Chegando ao 3.º passo, que é na igreja do Bom Jesus, um sacerdote daquela comunidade profere o “Sermão do Encontro”, enquanto as duas procissões se unem, encontrando-se as imagens de Jesus e Nossa Senhora das Dores. Uma pregação vibrante contextualiza o povo naquele tocante momento. Daí as procissões seguem juntas até o Carmo, último passo, onde também há o “Sermão do Calvário”, proferido por um sacerdote aludindo à crucifixão de Cristo, e é dada a bênção com o Santo Lenho, encerrando-se o ato. Outrora ali se armava um grande Calvário para essa ocasião.

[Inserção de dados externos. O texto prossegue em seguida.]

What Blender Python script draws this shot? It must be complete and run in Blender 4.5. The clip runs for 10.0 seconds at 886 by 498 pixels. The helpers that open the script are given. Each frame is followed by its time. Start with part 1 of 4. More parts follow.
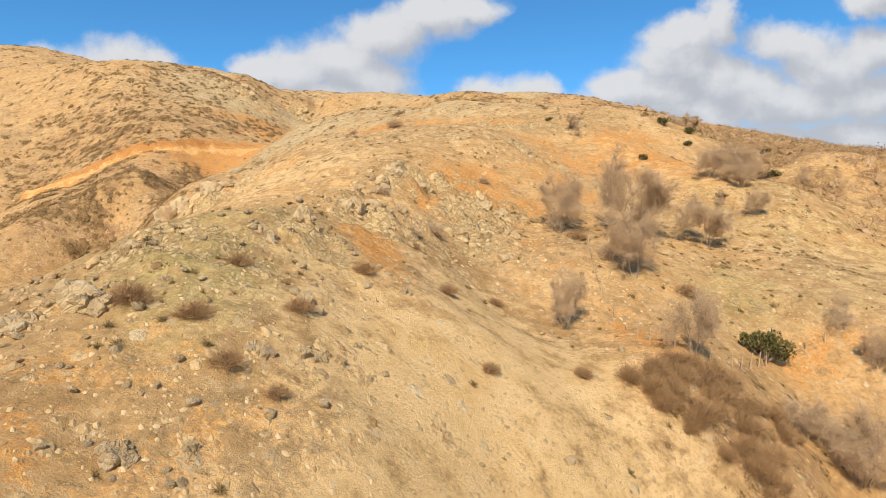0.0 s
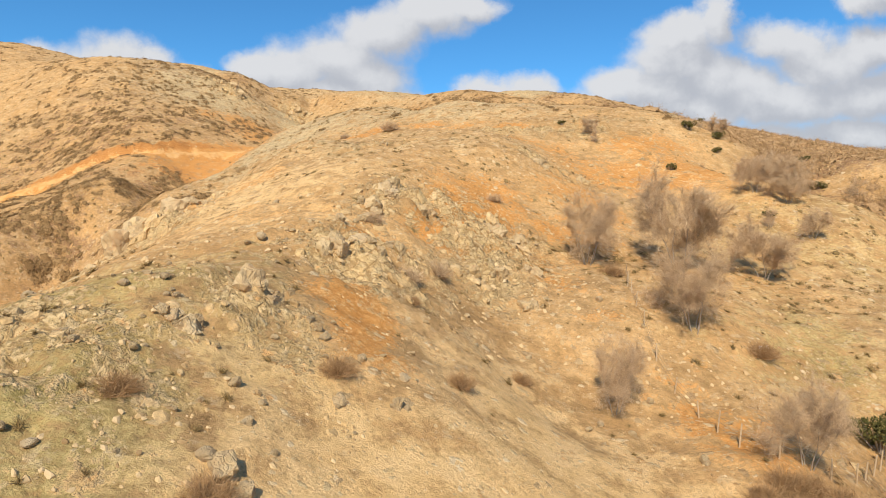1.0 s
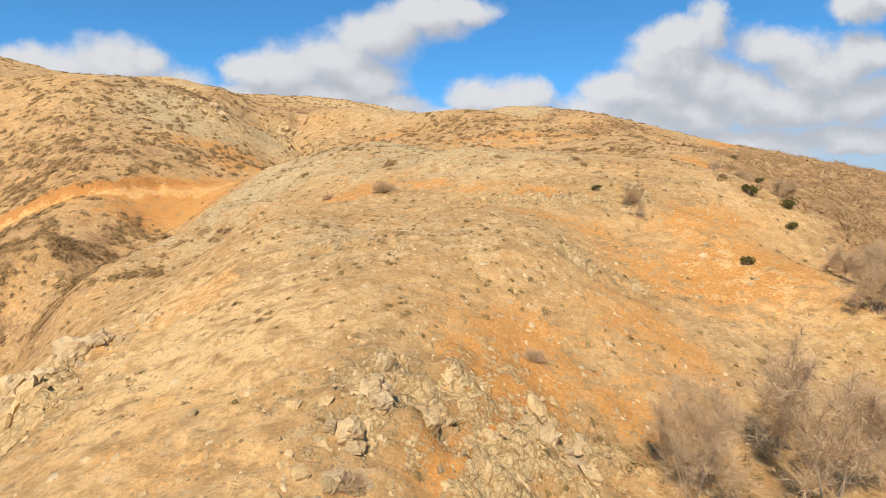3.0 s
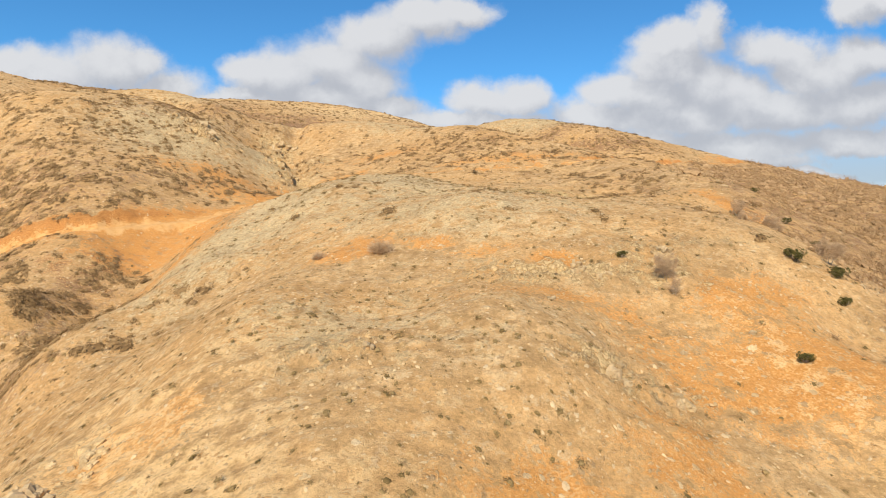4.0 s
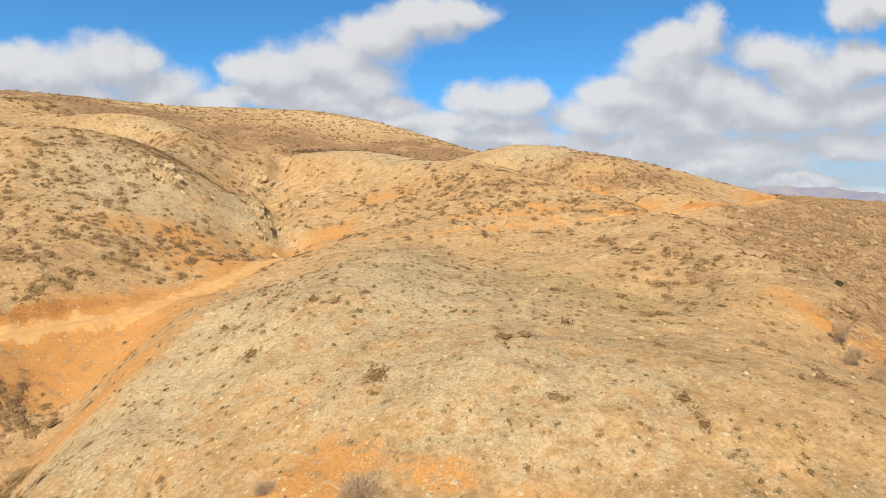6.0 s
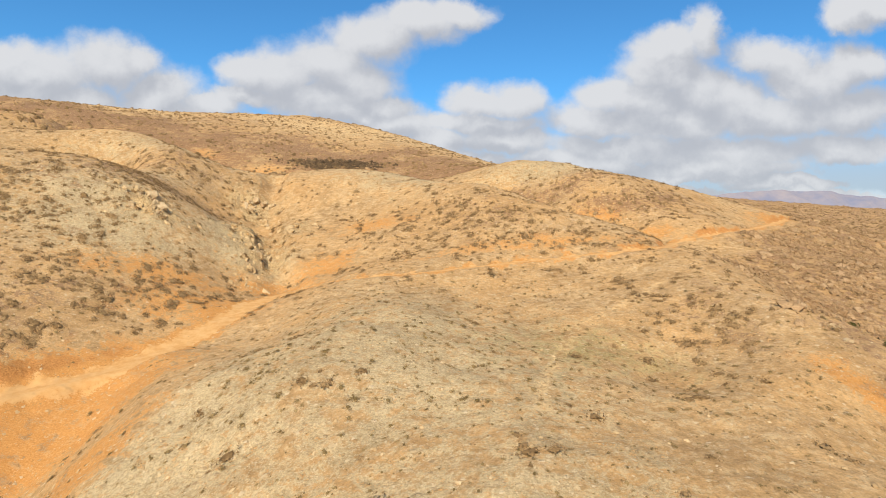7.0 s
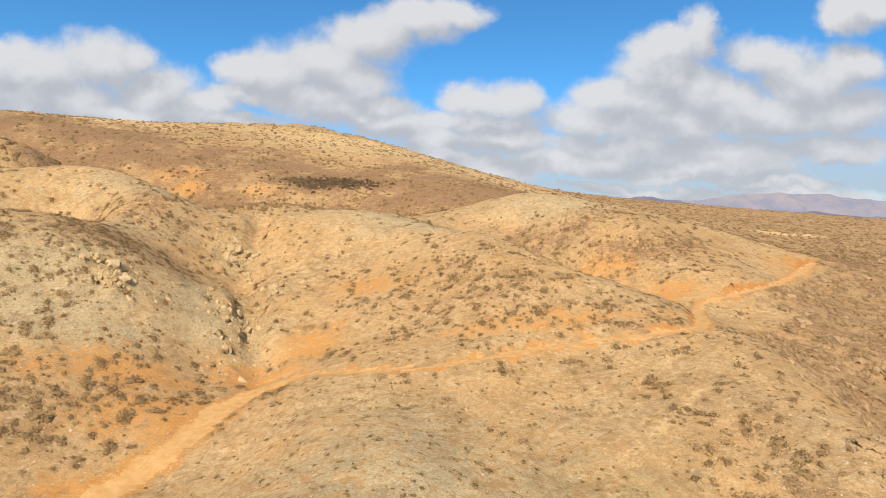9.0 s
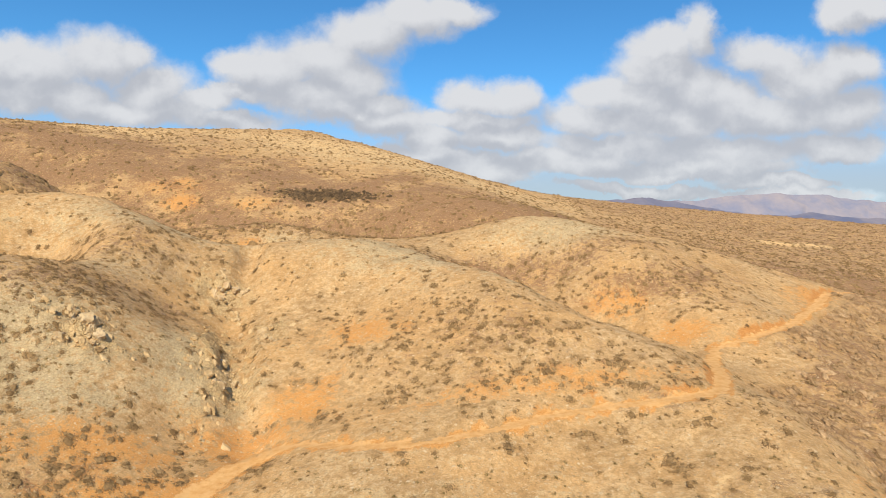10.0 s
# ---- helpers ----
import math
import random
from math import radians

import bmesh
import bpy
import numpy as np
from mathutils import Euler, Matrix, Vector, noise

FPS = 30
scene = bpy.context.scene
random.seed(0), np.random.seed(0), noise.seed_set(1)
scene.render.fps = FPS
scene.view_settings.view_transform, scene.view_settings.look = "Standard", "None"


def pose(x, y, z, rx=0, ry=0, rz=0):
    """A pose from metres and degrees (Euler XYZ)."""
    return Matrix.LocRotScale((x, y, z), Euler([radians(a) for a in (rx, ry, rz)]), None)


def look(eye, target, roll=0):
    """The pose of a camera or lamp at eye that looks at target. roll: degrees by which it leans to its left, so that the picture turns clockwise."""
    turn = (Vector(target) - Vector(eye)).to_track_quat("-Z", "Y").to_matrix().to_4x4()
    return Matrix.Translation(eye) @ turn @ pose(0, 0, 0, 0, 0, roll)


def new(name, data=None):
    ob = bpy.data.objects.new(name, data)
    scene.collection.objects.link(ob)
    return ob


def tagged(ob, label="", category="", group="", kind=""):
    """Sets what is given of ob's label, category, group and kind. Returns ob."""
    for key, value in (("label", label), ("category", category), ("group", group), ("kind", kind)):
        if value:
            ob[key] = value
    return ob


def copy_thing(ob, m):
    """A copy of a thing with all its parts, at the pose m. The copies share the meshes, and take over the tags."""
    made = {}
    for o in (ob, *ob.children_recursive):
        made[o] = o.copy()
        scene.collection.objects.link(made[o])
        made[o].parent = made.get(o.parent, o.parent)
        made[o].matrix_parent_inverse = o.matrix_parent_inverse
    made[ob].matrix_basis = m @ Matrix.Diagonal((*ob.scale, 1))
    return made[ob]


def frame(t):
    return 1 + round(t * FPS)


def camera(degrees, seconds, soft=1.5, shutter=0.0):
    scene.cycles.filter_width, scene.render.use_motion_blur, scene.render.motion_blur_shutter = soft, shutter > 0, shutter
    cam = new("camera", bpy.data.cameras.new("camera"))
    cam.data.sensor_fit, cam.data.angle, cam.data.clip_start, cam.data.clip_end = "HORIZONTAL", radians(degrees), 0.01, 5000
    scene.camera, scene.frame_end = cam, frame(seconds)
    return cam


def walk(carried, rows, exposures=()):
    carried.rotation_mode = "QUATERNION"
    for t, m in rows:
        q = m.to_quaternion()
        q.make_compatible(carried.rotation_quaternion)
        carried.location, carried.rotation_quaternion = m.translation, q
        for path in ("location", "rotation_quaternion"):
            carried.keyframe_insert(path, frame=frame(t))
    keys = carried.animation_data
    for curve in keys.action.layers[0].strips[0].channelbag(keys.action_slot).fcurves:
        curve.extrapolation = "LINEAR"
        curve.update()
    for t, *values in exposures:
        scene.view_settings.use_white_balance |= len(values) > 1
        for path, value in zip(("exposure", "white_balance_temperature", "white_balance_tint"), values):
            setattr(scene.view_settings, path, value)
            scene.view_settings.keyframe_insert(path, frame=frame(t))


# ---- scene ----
cam = camera(73.0, 10.0, soft=0.9)
PATH = [
    (0, (-0.28, -1.82, 1.23), (-0.44, 38.15, -0.47), -0.05),
    (0.5, (-0.63, 4.74, 2.82), (-0.66, 44.70, 1.05), -0.06),
    (1, (-0.99, 10.27, 4.21), (-0.95, 50.23, 2.39), -0.03),
    (1.5, (-1.30, 15.49, 6.67), (-1.19, 55.45, 4.91), 0.07),
    (2, (-1.72, 20.81, 9.60), (-1.49, 60.77, 7.88), 0.25),
    (2.5, (-2.13, 26.11, 12.72), (-1.81, 66.07, 11.05), 0.24),
    (4, (-3.35, 41.80, 24.91), (-2.83, 81.76, 23.39), 0.37),
    (4.5, (-3.76, 47.38, 29.93), (-3.19, 87.35, 28.45), 0.48),
    (5, (-4.17, 56.56, 34.84), (-3.60, 96.53, 33.36), 0.62),
    (5.5, (-4.33, 65.45, 39.69), (-3.73, 105.42, 38.19), 0.74),
    (7, (-6.35, 85.67, 53.92), (-5.45, 125.64, 52.53), 1.01),
    (7.5, (-6.95, 91.56, 58.47), (-5.95, 131.52, 57.11), 1.11),
    (8, (-7.27, 97.27, 63.15), (-6.23, 137.23, 61.77), 1.12),
    (8.5, (-7.46, 102.73, 68.40), (-6.40, 142.70, 67.02), 1.13),
    (9, (-7.68, 108.11, 73.71), (-6.57, 148.07, 72.27), 1.14),
    (9.5, (-8.16, 113.92, 80.05), (-6.94, 153.87, 78.53), 1.23),
    (10, (-8.23, 120.11, 86.78), (-6.97, 160.06, 85.22), 1.24),
]
walk(cam, [(t, look(eye, target, roll)) for t, eye, target, roll in PATH])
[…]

Sentido espiritual da velha tradição ituana
Como vemos, a Procissão de Passos é uma tradição muito bela da Semana Santa ituana, que deve ser preservada e valorizada por todos nós. Mais do que uma tradição, ela é uma oportunidade de meditarmos os últimos episódios da vida de Nosso Senhor, quando Ele derramou o Seu Sangue pela humanidade; “é uma das marcas mais fortes do sentimentalismo e do espírito da Paixão ituana. É um dos nossos elos tenazes de ligação com o período colonial” . Embora a procissão tristemente não aconteça em Itu neste ano em razão da delicada situação por que o país e o mundo passam, que cada um aproveite possíveis momentos de reclusão em suas casas para também meditar de modo especial nas verdades da fé que celebramos nesses dias, de modo a nos aprofundar mais nos sagrados mistérios da Paixão e Morte do Salvador.